La sombra conjugada en la percusión del tiempo, la sombra que modela la ruina y la conciencia, la sombra del no-lugar donde lo fugaz colisiona con lo constante. Caballo Dinero de Pedro Costa es un teatro de sombras, una película de terror en la que el director portugués consigue filmar el silencio, nombrar el extravío. El nervio de la identidad individual se diluye en la abstracción de las identidades colectivas en un relato poblado por espectros, por espacios indecibles, atosigadores y definitivos que traducen o revelan una ceremonia ancestral de opresión y quebranto. Espacios donde la memoria conquista su penúltimo dolor y donde la palabra negada, la acción mutilada y el olvido moroso confluyen en una operación de desmontaje que debe ser leída en distintos niveles. Hay aquí un estudio sobre los mecanismos representacionales de lo que está en el exacto límite entre la ficción y la realidad, de tal manera que vemos a un hombre que es un fantasma o a un fantasma que es un concepto y no sabemos dónde acaba o empieza la poesía ni si hay más terror en la figura o en el fondo, que es una sombra que modela la ruina y la conciencia, y nos exiliamos en las sugerencias del no-espacio para adivinar, con éxtasis, con pavor, que también somos la sombra de un concepto o el reverso fantasmal, inédito e irrelevante de lo que creemos ser. Caballo Dinero es una experiencia.

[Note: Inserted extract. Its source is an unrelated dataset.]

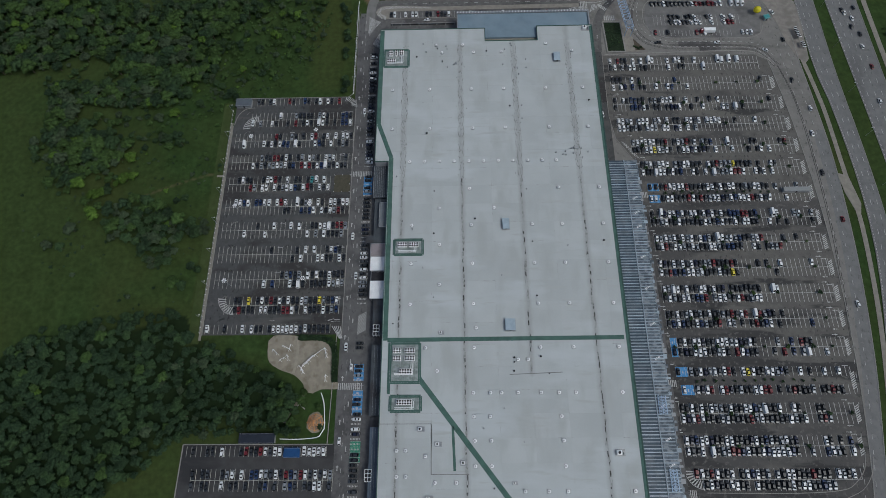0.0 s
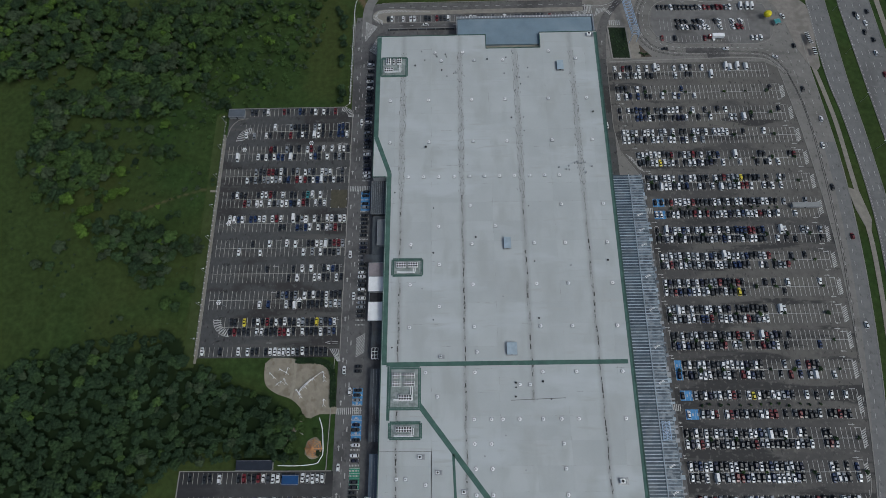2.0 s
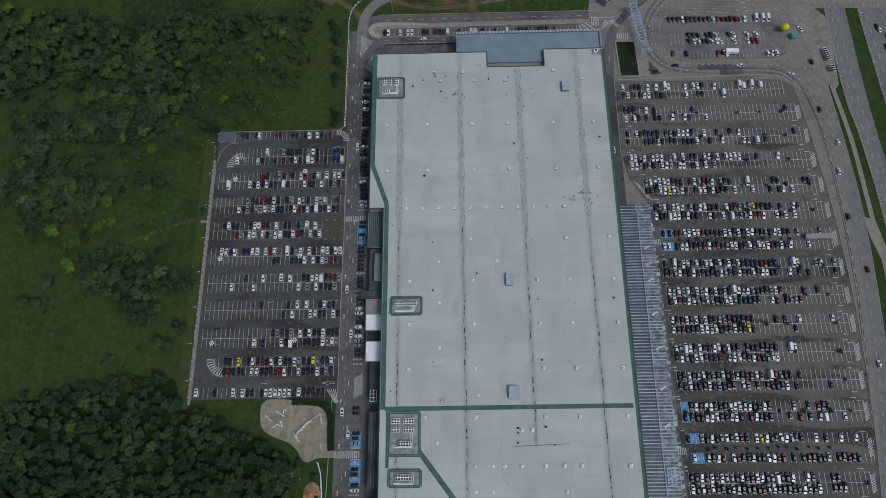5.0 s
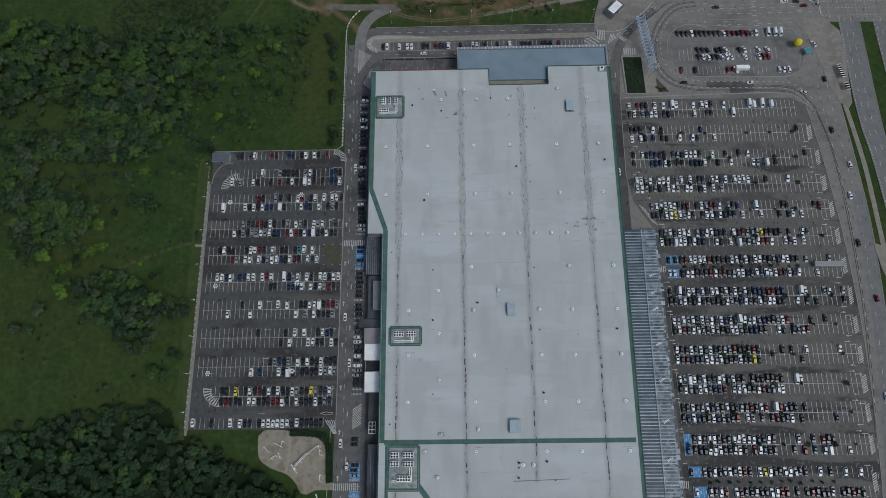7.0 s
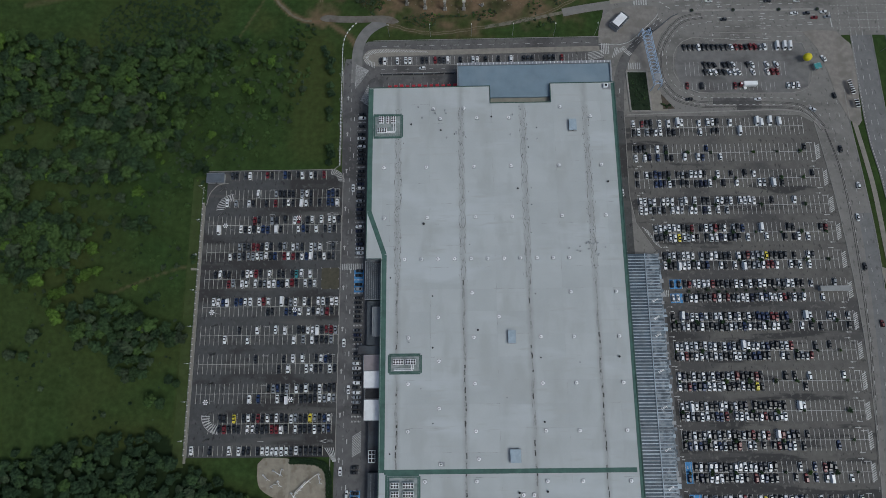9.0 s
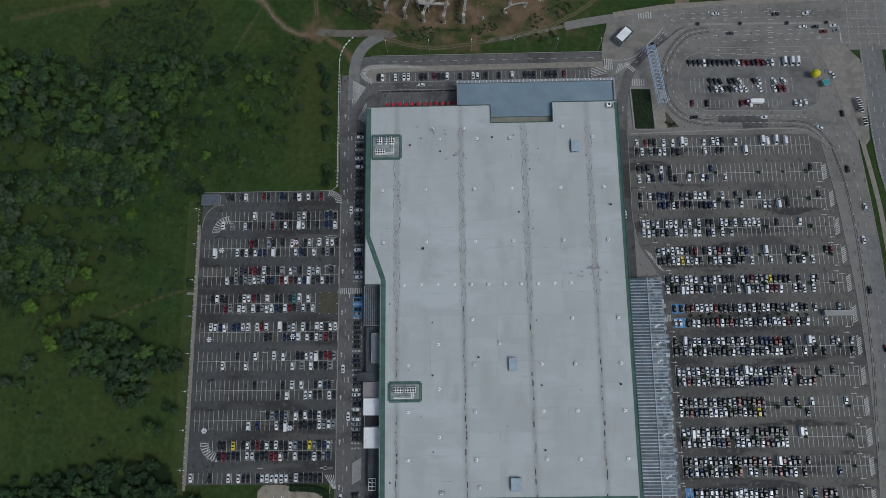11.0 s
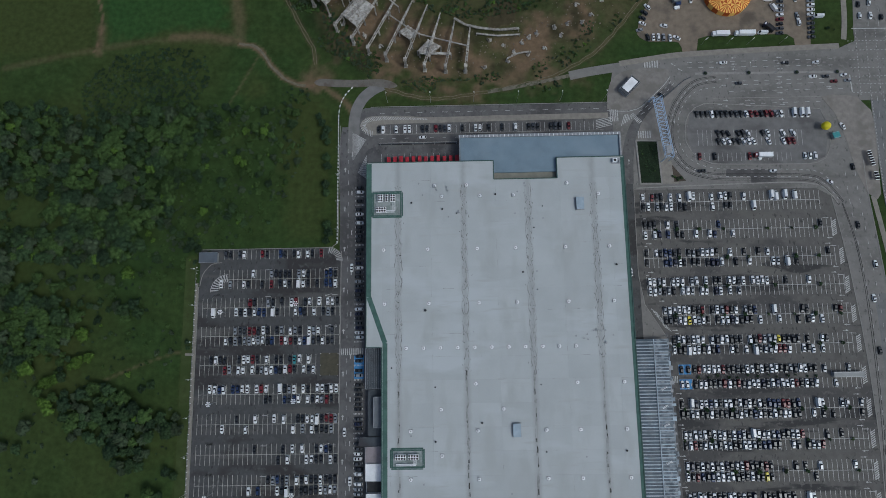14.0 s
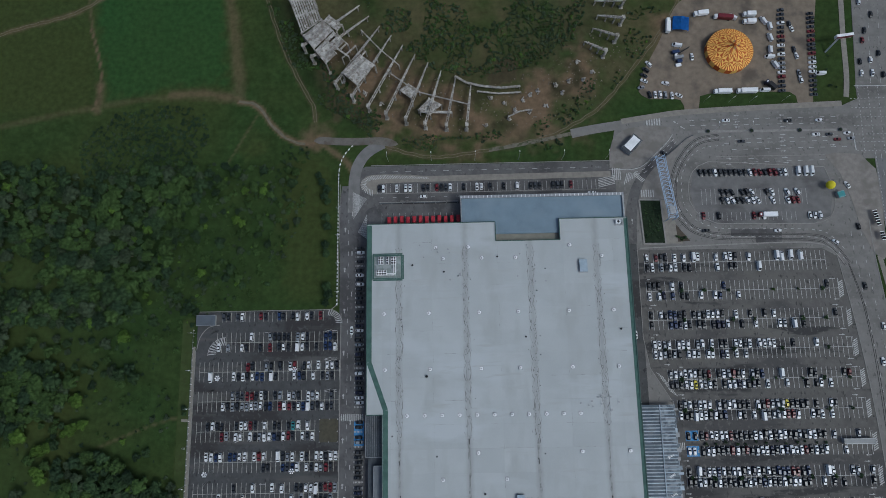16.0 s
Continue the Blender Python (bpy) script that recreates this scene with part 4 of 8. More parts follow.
# dark double lines for the tyre marks round the loop and down the lot
bm = bmesh.new()
for off in (-1.6, -0.9, 1.3, 2.0):
    strip(bm, ARC_OUT[4:], off - 0.13, off + 0.13, 0.072)
for off in (0, 1.4):
    strip(bm, smooth([(205 + off * 0.3, 238), (210 + off * 0.5, 215), (212.5 + off * 0.7, 180), (212.5 + off * 0.7, 120), (208 + off * 0.7, 60)], 3), -0.16, 0.16, 0.072)
thing("tram_rails", Matrix(), "dark double tyre marks on the asphalt", "rails", "", "structure", mesh_of("rails", bm, material("dark_tyre_mark", (0.045, 0.043, 0.042), 0.8, 0.5, 4, 0.7)))
bm = bmesh.new()
mark(bm, -57.2, -52, 146.6, 158.6, 0.07), mark(bm, -57, -51.8, 20.7, 33, 0.07), mark(bm, -57, -51.8, 38, 46.7, 0.07)
for u0, u1, v in ((111, 117.4, 149), (111, 117.4, 141.5), (110.8, 114.2, 57), (110.8, 114.2, 51.8), (111.5, 117.6, 41.6), (113, 119.5, 32.3)):
    mark(bm, u0, u1, v - 2.5, v + 2.5, 0.07)
thing("blue_bays", SITE, "blue painted disabled parking bays", "parking bays", "", "structure", mesh_of("blue_bays", bm, BLUE_PAINT))
bm = bmesh.new()
for u0, u1, v in ((111, 117.4, 149), (111, 117.4, 141.5), (110.8, 114.2, 57), (110.8, 114.2, 51.8), (111.5, 117.6, 41.6), (113, 119.5, 32.3)):
    for k in range(int((u1 - u0) / PITCH) + 1):
        mark(bm, u0 + k * PITCH, u0 + k * PITCH + 0.15, v - 2.5, v + 2.5, 0.08), mark(bm, u0 + k * PITCH + 0.9, u0 + k * PITCH + 1.5, v - 0.8, v + 0.6, 0.08)
for v in np.arange(20.7, 46, PITCH):
    mark(bm, -57, -51.8, v, v + 0.2, 0.08), mark(bm, -55.2, -54, v + 0.9, v + 1.6, 0.08)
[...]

Regiones en sombra que son como archivos nebulosos y tremendos en los que la Historia, la política, las colonizaciones, las revoluciones establecen o insinúan una categorización básica e invertebrada, resbaladiza, de miseria en desarrollo. Regiones del no, ávidas y tumorales, expresivas hasta la contorsión final de las razones, donde el nudo de lo sígnico y lo semántico ya sólo importa como registro azaroso de lo irrevocable, o quizá ni como eso. Recordaremos la película, la experiencia, por todo esto y por su aparato formal cifrado en la artesanía del plano, en un tenebrismo de hora larga trabajado en la coordenada responsable de la imagen trascendente, allí donde el cine es pintura y es escultura (esculpir en el tiempo, decía Tarkovski) y apunta la posibilidad de un hallazgo que aquí es la revelación de una alucinación comunal en la contractura del presente histórico. Todo se resuelve, sin duda, en un juego de miradas, las de los fantasmas en los espacios, la del artista que los atrapa y la del espectador que circularmente se sabe un fantasma en un espacio, observado quizá por un artista que aún no encontró un lenguaje para contar su extravío.